--- Problem ---
Reproduce every line in the listing that contains the word "Python".

--- Data to process ---
↓↓↓

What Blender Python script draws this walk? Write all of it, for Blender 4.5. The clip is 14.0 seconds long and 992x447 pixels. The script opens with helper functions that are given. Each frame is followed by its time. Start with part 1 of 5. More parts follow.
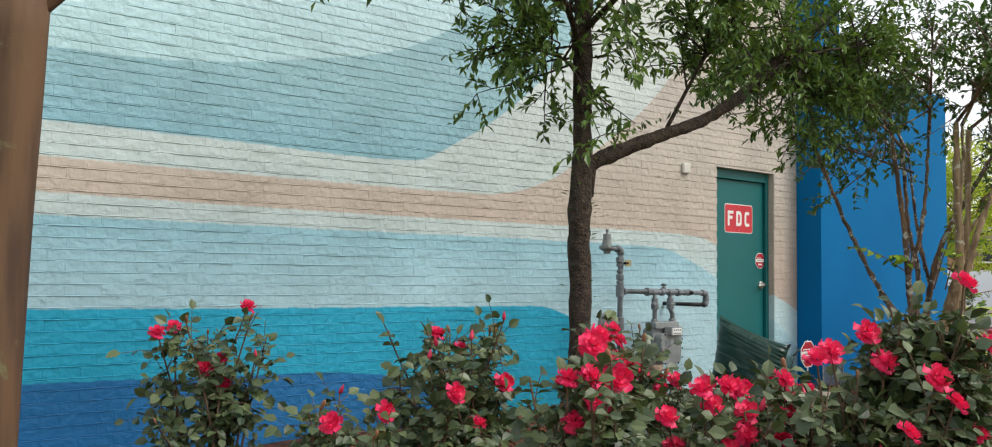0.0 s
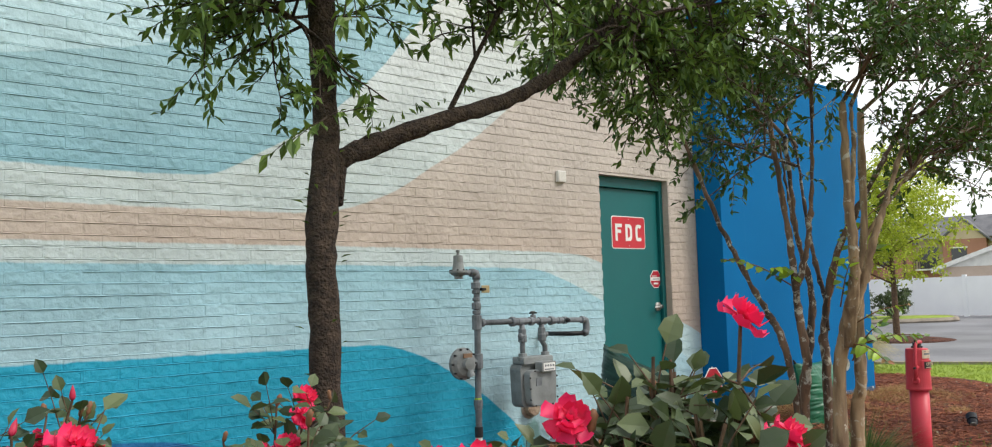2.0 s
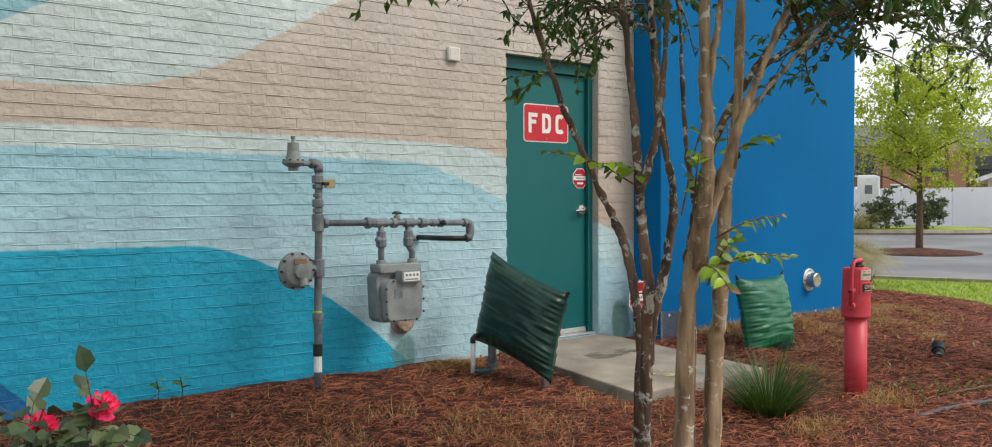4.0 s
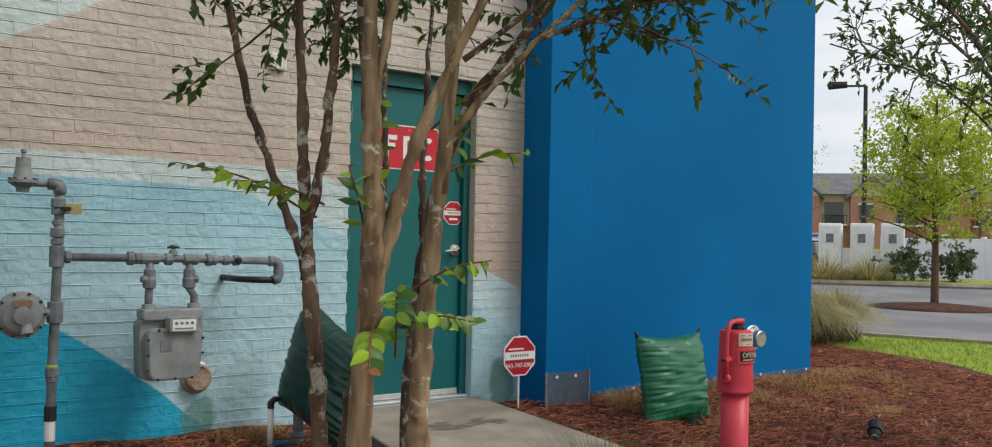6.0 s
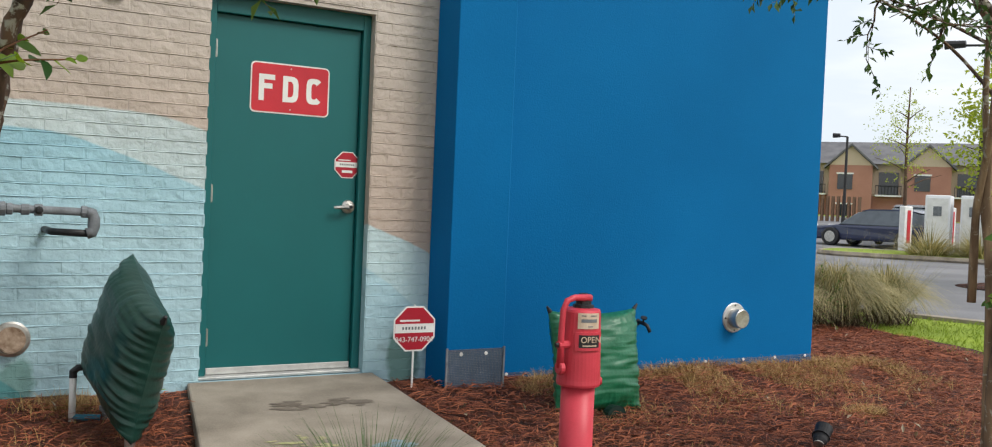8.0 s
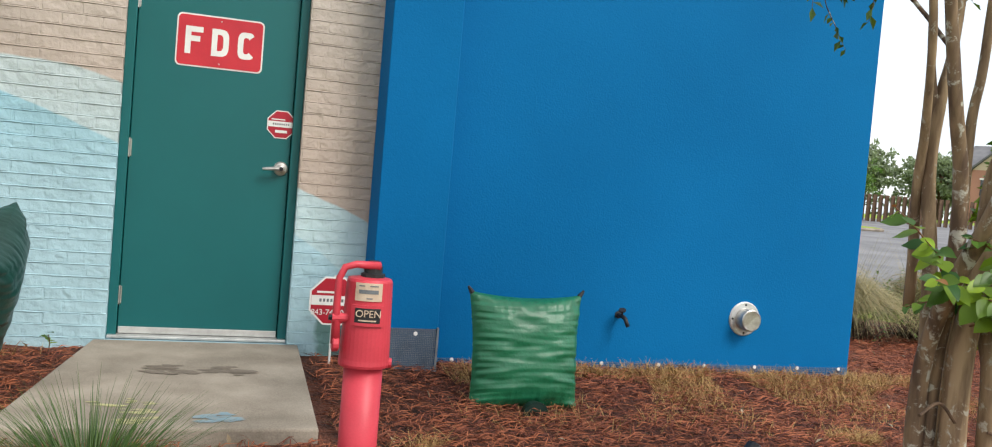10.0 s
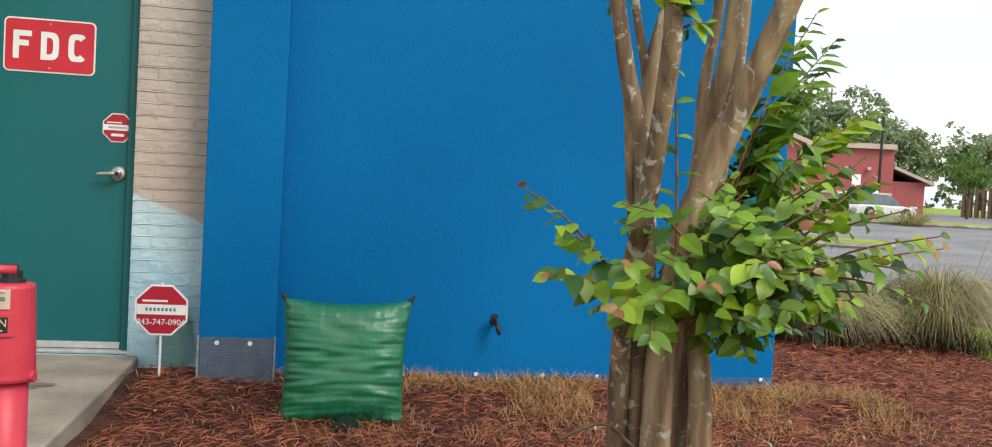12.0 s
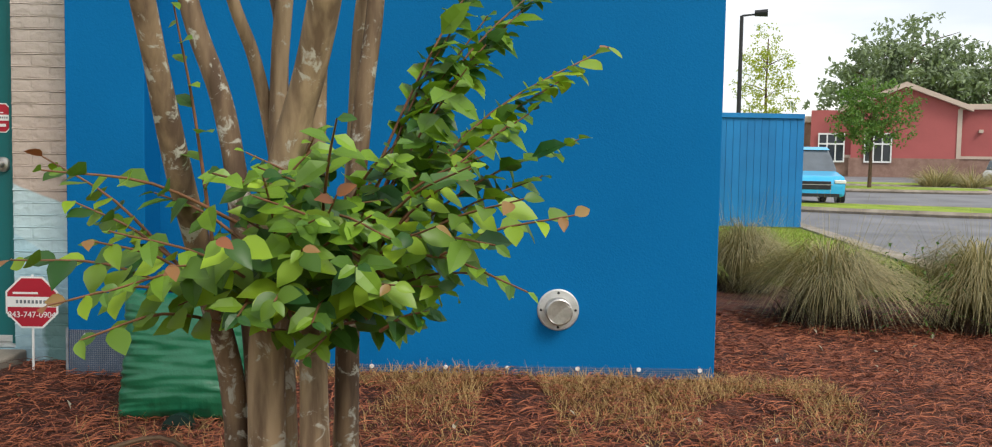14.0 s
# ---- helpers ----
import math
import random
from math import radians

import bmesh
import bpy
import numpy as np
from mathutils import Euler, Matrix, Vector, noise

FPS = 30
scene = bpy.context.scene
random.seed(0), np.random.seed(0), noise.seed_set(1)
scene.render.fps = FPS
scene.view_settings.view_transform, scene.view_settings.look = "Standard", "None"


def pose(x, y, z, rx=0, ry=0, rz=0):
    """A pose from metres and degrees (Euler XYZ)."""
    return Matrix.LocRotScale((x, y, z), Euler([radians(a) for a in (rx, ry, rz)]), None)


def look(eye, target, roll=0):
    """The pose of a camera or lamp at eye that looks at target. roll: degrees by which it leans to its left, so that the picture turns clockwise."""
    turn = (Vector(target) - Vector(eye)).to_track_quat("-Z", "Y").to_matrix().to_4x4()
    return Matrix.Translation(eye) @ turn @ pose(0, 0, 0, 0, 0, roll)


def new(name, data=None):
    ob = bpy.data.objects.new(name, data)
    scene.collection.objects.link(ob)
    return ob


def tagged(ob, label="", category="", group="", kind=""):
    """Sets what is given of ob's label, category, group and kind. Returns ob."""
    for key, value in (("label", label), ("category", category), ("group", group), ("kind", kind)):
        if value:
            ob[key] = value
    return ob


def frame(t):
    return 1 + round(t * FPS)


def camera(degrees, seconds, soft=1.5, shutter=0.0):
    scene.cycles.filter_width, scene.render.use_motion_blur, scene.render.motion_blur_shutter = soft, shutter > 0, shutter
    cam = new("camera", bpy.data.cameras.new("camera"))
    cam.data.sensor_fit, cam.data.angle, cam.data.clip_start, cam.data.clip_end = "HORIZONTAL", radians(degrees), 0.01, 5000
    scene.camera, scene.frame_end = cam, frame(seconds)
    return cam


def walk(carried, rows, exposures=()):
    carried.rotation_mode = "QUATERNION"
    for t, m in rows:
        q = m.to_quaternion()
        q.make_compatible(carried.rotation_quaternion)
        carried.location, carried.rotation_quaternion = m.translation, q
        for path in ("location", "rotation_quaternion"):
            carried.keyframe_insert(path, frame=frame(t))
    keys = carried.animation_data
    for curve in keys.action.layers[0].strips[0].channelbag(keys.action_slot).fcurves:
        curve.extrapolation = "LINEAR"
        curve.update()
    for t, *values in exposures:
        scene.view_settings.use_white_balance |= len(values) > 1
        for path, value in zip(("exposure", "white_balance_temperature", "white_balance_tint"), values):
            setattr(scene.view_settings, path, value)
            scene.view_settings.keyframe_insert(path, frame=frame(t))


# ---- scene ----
cam = camera(56.4, 14.0, soft=1.1)
PATH = [
    (0, (0.147, 0.241, 1.568), (1.422, 1.777, 1.676), 0.7),
    (0.5, (0.397, 0.418, 1.566), (1.782, 1.857, 1.673), -1.5),
    (1, (0.783, 0.515, 1.588), (2.177, 1.942, 1.731), -1.4),
    (1.5, (1.195, 0.563, 1.624), (2.571, 2.004, 1.795), -1.5),
    (2, (1.614, 0.638, 1.596), (2.969, 2.100, 1.759), -1.7),
    (2.5, (2.018, 0.567, 1.553), (3.371, 2.039, 1.604), -1.0),
    (2.7, (2.175, 0.562, 1.546), (3.529, 2.035, 1.557), -0.8),
    (4.8, (4.047, 0.663, 1.587), (5.286, 2.232, 1.528), -0.3),
    (5, (4.216, 0.668, 1.58), (5.454, 2.238, 1.531), -0.5),
    (5.5, (4.656, 0.725, 1.587), (5.895, 2.295, 1.634), -0.4),
    (6, (5.098, 0.675, 1.563), (6.299, 2.273, 1.597), 1.2),
    (6.5, (5.507, 0.675, 1.537), (6.652, 2.314, 1.543), 1.8),
    (7, (5.957, 0.625, 1.55), (7.085, 2.277, 1.552), 2.9),
    (7.5, (6.364, 0.586, 1.545), (7.409, 2.291, 1.51), 3.9),
    (8, (6.792, 0.584, 1.547), (7.777, 2.324, 1.501), 2.4),
    (8.2, (6.953, 0.551, 1.542), (7.883, 2.321, 1.485), 2.2),
    (10.3, (8.721, 0.442, 1.489), (9.292, 2.356, 1.402), 5.1),
    (10.5, (8.897, 0.45, 1.489), (9.442, 2.372, 1.397), 5.1),
    (11, (9.307, 0.511, 1.488), (9.716, 2.466, 1.392), 4.0),
    (11.5, (9.673, 0.566, 1.523), (10.053, 2.529, 1.451), 3.3),
    (12, (10.111, 0.475, 1.529), (10.463, 2.442, 1.448), 3.2),
    (12.5, (10.527, 0.564, 1.527), (10.829, 2.539, 1.437), 2.0),
    (13, (10.978, 0.633, 1.549), (11.232, 2.617, 1.517), 2.0),
    (13.5, (11.34, 0.723, 1.536), (11.449, 2.719, 1.471), 0.5),
    (14, (11.646, 0.822, 1.531), (11.675, 2.818, 1.402), 1.0),
]
walk(cam, [(t, look(eye, target, roll)) for t, eye, target, roll in PATH],
     exposures=[(0.0, 0.33), (2.5, 0.36), (5.0, 0.0), (5.5, -0.1), (6.5, 0.0), (8.0, 0.2), (10.5, 0.5), (11.2, 0.48), (12.5, 0.25), (13.0, 0.02), (13.5, 0.1), (14.0, 0.2)])

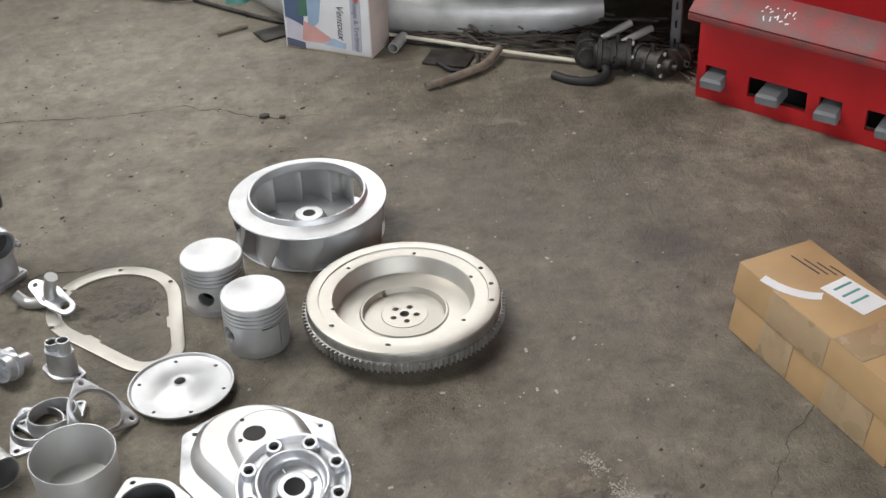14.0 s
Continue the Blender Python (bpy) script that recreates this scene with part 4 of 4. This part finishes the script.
# ---------------------------------------------------------------- engine crankcase
def crankcase():
    """Half crankcase: bell ring across local x, studs along local x, all leaning back on its sump."""
    t = thing("engine_crankcase", "silver cast engine crankcase with bell housing and long studs", "engine", pose(-0.2657, 1.034, 0.1826, 0, -12.7, 20.1))
    R = 0.197
    turn = pose(0, 0, 0, 0, 90, 0)
    part("bell_shell", lathe([(R, 0.0), (R, -0.007), (R - 0.004, -0.010), (R - 0.007, -0.014), (R - 0.010, -0.046), (R - 0.016, -0.058), (R - 0.030, -0.066), (0.125, -0.070), (0.05, -0.072), (0, -0.072)], 112), SHELL, t, "", turn)
    part("bell_inside", lathe([(R - 0.010, 0.0), (R - 0.0125, -0.010), (R - 0.0155, -0.048), (R - 0.024, -0.060), (0.120, -0.064), (0.070, -0.066), (0, -0.066)], 112), INNER, t, "smooth grey-green painted inside", turn)
    part("bell_rim", lathe([(R + 0.002, -0.001), (R + 0.002, 0.0025), (R + 0.001, 0.0035), (R - 0.011, 0.0035), (R - 0.012, 0.0025), (R - 0.012, -0.001)], 112, close=True), INNER, t, "flat machined rim", turn)
    part("starter_nose", lathe([(0, -0.006), (0.046, -0.006), (0.052, -0.011), (0.056, -0.022), (0.056, -0.066), (0.051, -0.078), (0.040, -0.084), (0, -0.085)], 56), SHELL, t, "rounded cast starter nose", pose(0, -0.112, 0.115, 0, 90, 0))
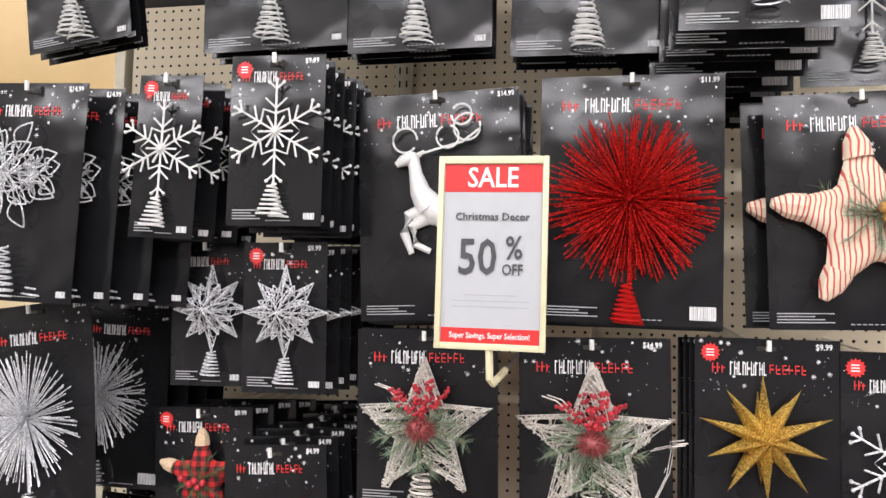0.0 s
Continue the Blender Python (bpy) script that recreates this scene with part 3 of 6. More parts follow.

↑↑↑

--- Result of this exercise ---
What Blender Python script draws this walk? Write all of it, for Blender 4.5. The clip is 14.0 seconds long and 992x447 pixels. The script opens with helper functions that are given. Each frame is followed by its time. Start with part 1 of 5. More parts follow.
Continue the Blender Python (bpy) script that recreates this scene with part 4 of 4. This part finishes the script.
Continue the Blender Python (bpy) script that recreates this scene with part 3 of 6. More parts follow.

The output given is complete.